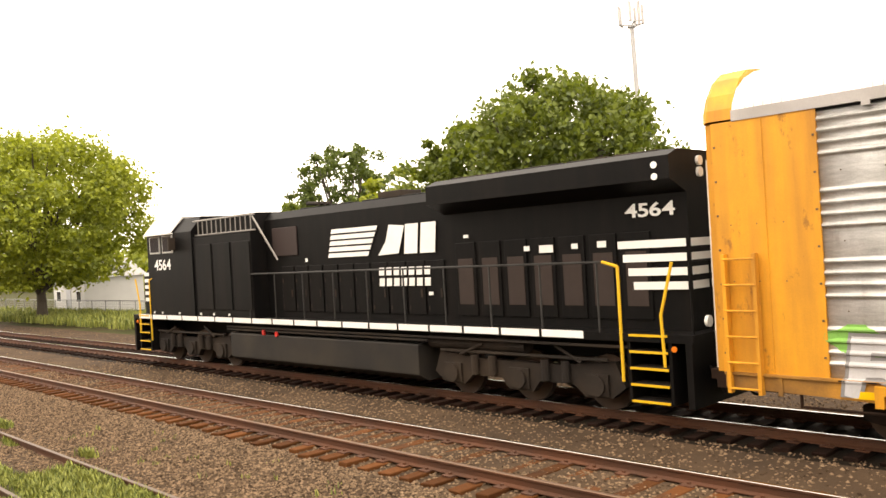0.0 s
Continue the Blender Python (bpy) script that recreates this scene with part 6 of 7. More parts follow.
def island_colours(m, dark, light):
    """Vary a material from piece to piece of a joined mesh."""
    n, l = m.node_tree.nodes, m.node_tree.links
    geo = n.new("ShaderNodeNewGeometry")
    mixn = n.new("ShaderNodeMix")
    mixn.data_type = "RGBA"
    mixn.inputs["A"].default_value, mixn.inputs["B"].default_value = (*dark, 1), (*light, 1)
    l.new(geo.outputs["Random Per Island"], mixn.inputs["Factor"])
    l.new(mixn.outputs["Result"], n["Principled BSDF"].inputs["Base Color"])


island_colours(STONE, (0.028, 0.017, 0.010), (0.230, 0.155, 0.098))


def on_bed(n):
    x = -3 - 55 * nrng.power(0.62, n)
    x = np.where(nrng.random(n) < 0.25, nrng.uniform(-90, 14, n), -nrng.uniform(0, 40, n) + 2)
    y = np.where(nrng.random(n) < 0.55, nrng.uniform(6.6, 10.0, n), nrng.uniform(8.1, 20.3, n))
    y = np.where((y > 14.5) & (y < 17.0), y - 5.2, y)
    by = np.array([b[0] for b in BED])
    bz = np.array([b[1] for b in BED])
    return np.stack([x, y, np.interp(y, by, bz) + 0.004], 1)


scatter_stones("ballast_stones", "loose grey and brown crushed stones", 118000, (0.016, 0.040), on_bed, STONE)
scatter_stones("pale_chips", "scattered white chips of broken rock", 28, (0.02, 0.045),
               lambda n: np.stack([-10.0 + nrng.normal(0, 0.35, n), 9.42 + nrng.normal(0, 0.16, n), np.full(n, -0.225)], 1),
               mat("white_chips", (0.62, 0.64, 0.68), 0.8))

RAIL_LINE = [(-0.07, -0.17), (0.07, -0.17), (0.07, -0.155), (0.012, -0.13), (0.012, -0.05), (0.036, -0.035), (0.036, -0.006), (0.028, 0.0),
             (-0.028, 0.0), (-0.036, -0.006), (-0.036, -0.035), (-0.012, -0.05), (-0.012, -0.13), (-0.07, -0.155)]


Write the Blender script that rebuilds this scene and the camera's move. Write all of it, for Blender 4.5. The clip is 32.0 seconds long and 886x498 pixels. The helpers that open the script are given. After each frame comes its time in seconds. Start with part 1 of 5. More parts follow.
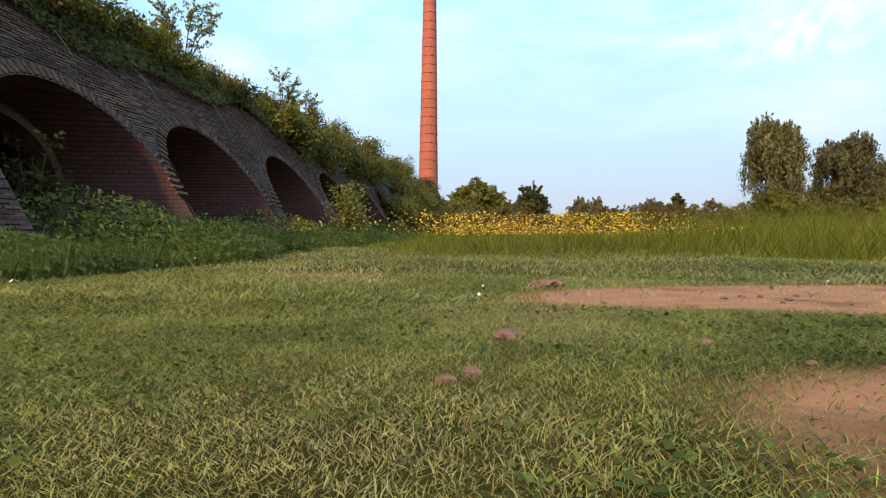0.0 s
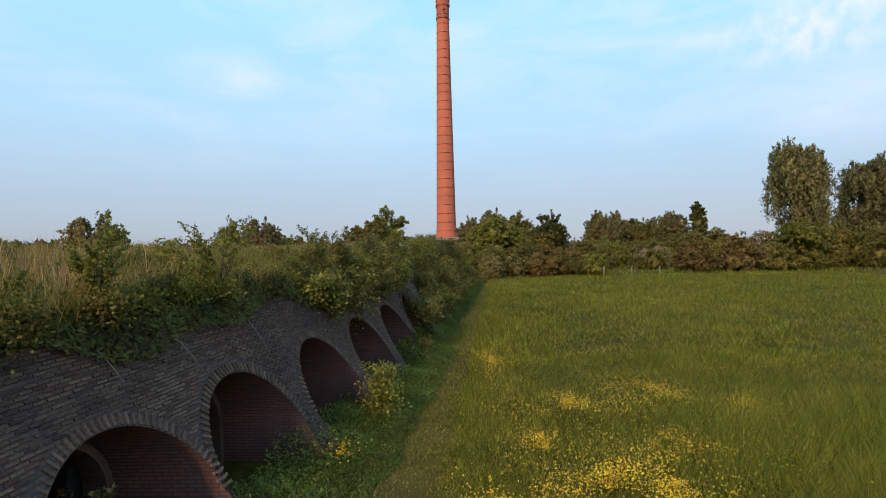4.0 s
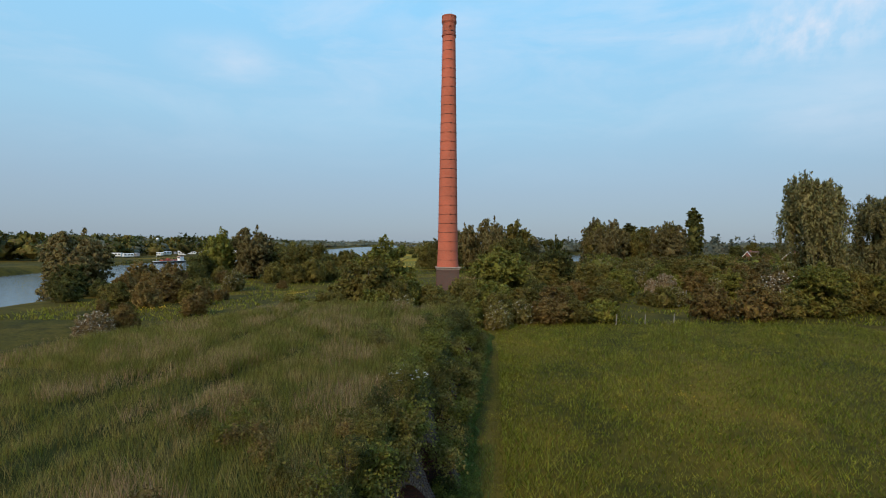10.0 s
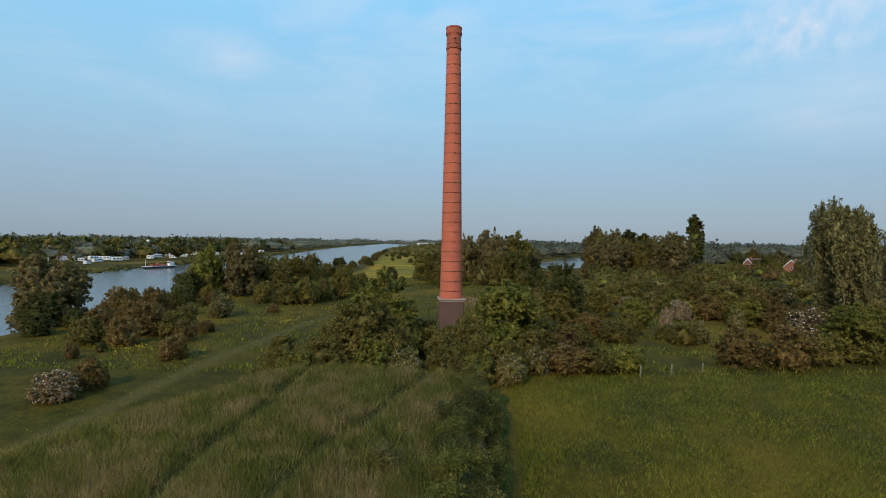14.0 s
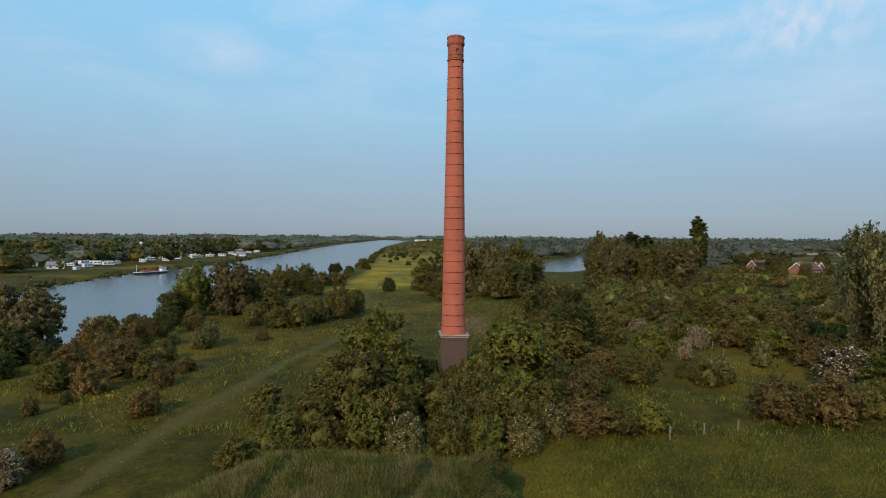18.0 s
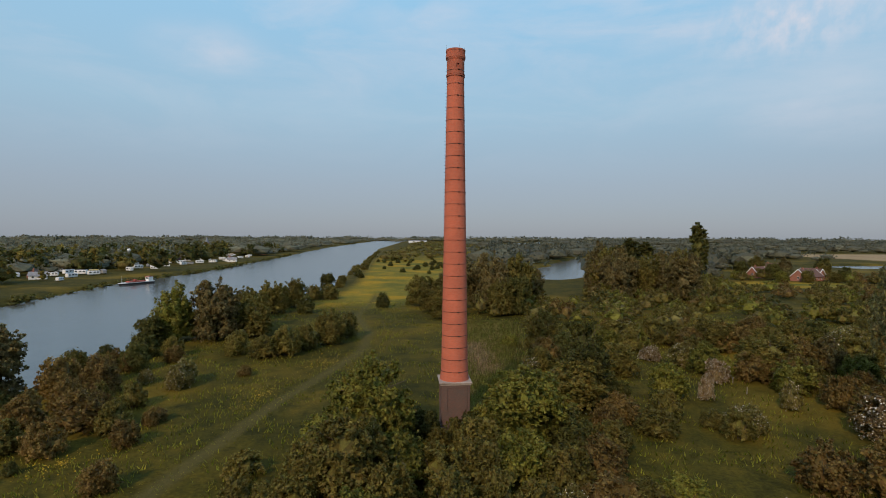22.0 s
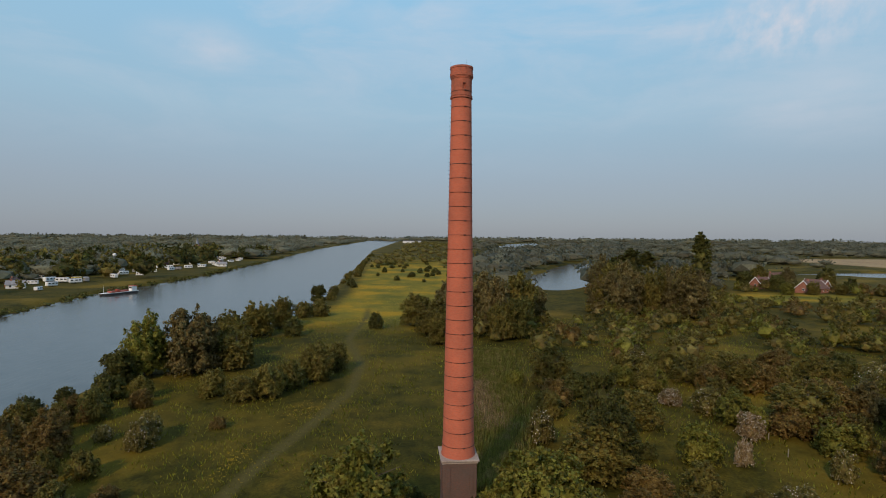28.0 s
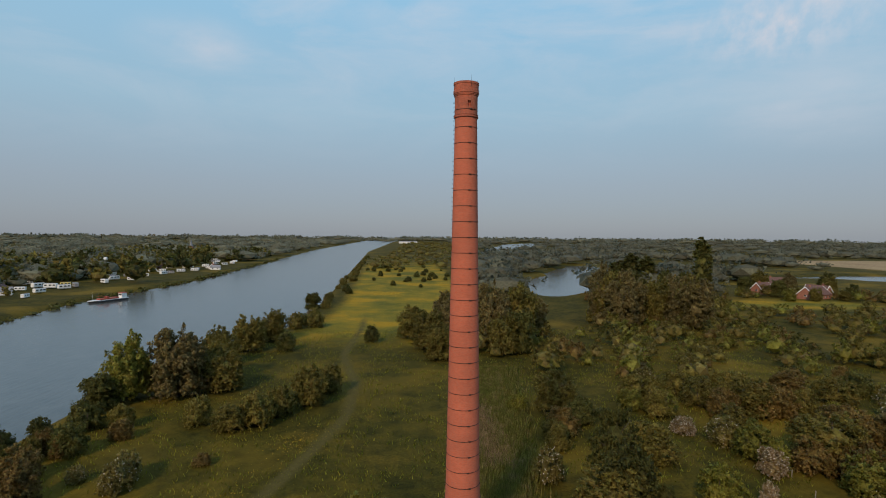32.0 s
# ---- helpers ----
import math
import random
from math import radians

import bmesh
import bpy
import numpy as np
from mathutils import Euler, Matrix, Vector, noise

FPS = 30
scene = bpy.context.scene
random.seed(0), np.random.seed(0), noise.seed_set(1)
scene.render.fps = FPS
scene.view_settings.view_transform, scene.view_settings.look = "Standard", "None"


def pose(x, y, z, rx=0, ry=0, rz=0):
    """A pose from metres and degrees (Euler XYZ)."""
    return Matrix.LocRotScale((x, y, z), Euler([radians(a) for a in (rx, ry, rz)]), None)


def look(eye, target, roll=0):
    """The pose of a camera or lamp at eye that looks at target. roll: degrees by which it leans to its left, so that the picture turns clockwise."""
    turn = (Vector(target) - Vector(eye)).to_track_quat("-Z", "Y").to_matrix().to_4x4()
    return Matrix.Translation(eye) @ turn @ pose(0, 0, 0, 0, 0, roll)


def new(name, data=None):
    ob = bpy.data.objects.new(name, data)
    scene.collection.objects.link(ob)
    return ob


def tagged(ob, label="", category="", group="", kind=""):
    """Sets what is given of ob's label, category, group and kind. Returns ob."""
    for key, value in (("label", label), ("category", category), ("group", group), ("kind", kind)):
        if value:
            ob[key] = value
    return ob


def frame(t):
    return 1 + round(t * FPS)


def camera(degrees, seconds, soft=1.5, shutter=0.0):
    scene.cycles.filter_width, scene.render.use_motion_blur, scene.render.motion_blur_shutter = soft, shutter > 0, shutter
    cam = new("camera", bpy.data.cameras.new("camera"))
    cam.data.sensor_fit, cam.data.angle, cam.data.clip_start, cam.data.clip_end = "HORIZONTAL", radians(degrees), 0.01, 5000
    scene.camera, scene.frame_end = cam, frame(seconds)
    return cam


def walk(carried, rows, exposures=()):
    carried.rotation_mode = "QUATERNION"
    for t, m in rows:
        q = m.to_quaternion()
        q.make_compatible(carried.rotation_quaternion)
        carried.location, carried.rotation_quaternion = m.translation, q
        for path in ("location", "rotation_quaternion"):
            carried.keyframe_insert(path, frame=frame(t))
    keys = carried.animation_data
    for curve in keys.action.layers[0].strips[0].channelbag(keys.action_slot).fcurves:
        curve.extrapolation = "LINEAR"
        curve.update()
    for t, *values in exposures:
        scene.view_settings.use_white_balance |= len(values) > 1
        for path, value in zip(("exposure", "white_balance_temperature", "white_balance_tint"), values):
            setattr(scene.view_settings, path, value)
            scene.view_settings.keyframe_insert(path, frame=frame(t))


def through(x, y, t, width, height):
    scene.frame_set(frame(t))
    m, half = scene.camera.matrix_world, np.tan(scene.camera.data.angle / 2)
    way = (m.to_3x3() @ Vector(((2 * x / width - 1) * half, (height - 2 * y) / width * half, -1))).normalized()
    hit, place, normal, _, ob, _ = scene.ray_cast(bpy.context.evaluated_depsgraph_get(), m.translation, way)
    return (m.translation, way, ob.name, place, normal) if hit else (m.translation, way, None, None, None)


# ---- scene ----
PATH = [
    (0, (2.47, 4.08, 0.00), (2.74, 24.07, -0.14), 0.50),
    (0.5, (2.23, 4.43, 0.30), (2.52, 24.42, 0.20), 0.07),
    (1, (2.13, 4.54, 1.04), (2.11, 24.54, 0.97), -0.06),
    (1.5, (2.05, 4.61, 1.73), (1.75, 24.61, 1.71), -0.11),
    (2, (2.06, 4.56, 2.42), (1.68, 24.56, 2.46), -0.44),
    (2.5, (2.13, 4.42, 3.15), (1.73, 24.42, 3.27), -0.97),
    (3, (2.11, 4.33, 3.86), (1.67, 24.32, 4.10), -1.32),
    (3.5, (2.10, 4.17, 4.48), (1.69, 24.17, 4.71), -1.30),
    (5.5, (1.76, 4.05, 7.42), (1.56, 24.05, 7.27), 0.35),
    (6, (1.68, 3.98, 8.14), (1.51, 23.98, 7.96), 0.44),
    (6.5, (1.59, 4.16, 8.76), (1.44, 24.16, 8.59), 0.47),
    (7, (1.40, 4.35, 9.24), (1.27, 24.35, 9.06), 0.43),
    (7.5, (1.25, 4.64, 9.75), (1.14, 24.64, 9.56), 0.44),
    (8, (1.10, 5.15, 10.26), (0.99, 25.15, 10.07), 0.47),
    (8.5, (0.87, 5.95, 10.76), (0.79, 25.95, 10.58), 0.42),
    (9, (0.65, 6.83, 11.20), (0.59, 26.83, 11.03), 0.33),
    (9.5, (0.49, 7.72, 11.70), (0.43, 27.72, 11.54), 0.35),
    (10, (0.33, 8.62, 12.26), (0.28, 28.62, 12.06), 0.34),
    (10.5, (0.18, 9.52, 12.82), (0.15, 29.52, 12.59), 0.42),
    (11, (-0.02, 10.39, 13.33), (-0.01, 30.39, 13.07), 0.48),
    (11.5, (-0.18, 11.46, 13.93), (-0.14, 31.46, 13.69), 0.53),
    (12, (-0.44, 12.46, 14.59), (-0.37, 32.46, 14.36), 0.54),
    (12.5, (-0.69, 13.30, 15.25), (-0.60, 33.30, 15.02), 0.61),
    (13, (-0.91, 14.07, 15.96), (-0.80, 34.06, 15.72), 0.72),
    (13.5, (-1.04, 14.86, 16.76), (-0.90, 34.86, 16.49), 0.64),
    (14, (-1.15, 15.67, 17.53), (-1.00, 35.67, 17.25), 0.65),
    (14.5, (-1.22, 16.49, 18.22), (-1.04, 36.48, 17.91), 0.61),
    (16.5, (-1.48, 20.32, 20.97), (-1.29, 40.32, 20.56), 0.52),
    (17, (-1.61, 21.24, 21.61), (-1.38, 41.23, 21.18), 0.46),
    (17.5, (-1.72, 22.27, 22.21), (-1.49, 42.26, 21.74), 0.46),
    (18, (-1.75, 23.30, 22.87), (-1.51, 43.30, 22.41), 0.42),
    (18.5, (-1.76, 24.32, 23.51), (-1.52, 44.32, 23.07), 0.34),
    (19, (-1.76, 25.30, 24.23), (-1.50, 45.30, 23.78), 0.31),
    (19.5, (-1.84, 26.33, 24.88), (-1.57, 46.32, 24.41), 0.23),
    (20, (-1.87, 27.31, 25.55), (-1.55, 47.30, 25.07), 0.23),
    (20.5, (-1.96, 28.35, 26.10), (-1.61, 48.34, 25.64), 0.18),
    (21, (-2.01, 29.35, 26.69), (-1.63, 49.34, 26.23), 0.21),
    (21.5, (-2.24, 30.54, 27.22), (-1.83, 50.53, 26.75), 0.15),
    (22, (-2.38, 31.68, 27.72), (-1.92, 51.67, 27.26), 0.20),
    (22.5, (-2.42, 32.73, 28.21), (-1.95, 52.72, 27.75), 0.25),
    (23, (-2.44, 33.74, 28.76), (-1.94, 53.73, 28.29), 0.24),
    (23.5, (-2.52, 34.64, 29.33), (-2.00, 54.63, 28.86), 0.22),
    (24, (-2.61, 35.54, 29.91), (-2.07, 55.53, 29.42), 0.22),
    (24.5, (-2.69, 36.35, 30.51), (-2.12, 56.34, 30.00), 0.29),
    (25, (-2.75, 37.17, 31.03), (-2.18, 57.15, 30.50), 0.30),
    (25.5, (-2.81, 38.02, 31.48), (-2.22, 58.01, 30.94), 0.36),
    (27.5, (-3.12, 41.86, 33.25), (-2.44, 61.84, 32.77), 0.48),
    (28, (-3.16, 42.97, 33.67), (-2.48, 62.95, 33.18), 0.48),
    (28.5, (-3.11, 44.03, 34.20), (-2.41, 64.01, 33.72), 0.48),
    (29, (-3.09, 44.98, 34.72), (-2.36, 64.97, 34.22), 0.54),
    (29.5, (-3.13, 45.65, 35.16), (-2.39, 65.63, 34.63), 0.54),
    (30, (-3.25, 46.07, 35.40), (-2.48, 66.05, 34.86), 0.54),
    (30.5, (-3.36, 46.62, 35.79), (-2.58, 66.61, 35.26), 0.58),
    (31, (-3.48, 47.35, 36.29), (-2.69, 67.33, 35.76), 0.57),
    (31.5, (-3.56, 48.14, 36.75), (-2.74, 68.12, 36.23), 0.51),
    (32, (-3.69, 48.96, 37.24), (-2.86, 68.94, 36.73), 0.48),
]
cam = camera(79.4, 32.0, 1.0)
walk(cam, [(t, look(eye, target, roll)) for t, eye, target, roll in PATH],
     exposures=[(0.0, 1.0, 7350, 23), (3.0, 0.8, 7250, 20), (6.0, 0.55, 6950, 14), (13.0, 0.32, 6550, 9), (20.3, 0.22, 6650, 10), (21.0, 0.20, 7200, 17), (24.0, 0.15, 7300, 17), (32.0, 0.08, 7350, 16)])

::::

Exactly repeat the lines from the line with "import random" to the line with "what is given", including both, and output nothing else.

**IN RESPONSE:**
import random
from math import radians

import bmesh
import bpy
import numpy as np
from mathutils import Euler, Matrix, Vector, noise

FPS = 30
scene = bpy.context.scene
random.seed(0), np.random.seed(0), noise.seed_set(1)
scene.render.fps = FPS
scene.view_settings.view_transform, scene.view_settings.look = "Standard", "None"


def pose(x, y, z, rx=0, ry=0, rz=0):
    """A pose from metres and degrees (Euler XYZ)."""
    return Matrix.LocRotScale((x, y, z), Euler([radians(a) for a in (rx, ry, rz)]), None)


def look(eye, target, roll=0):
    """The pose of a camera or lamp at eye that looks at target. roll: degrees by which it leans to its left, so that the picture turns clockwise."""
    turn = (Vector(target) - Vector(eye)).to_track_quat("-Z", "Y").to_matrix().to_4x4()
    return Matrix.Translation(eye) @ turn @ pose(0, 0, 0, 0, 0, roll)


def new(name, data=None):
    ob = bpy.data.objects.new(name, data)
    scene.collection.objects.link(ob)
    return ob


def tagged(ob, label="", category="", group="", kind=""):
    """Sets what is given of ob's label, category, group and kind. Returns ob."""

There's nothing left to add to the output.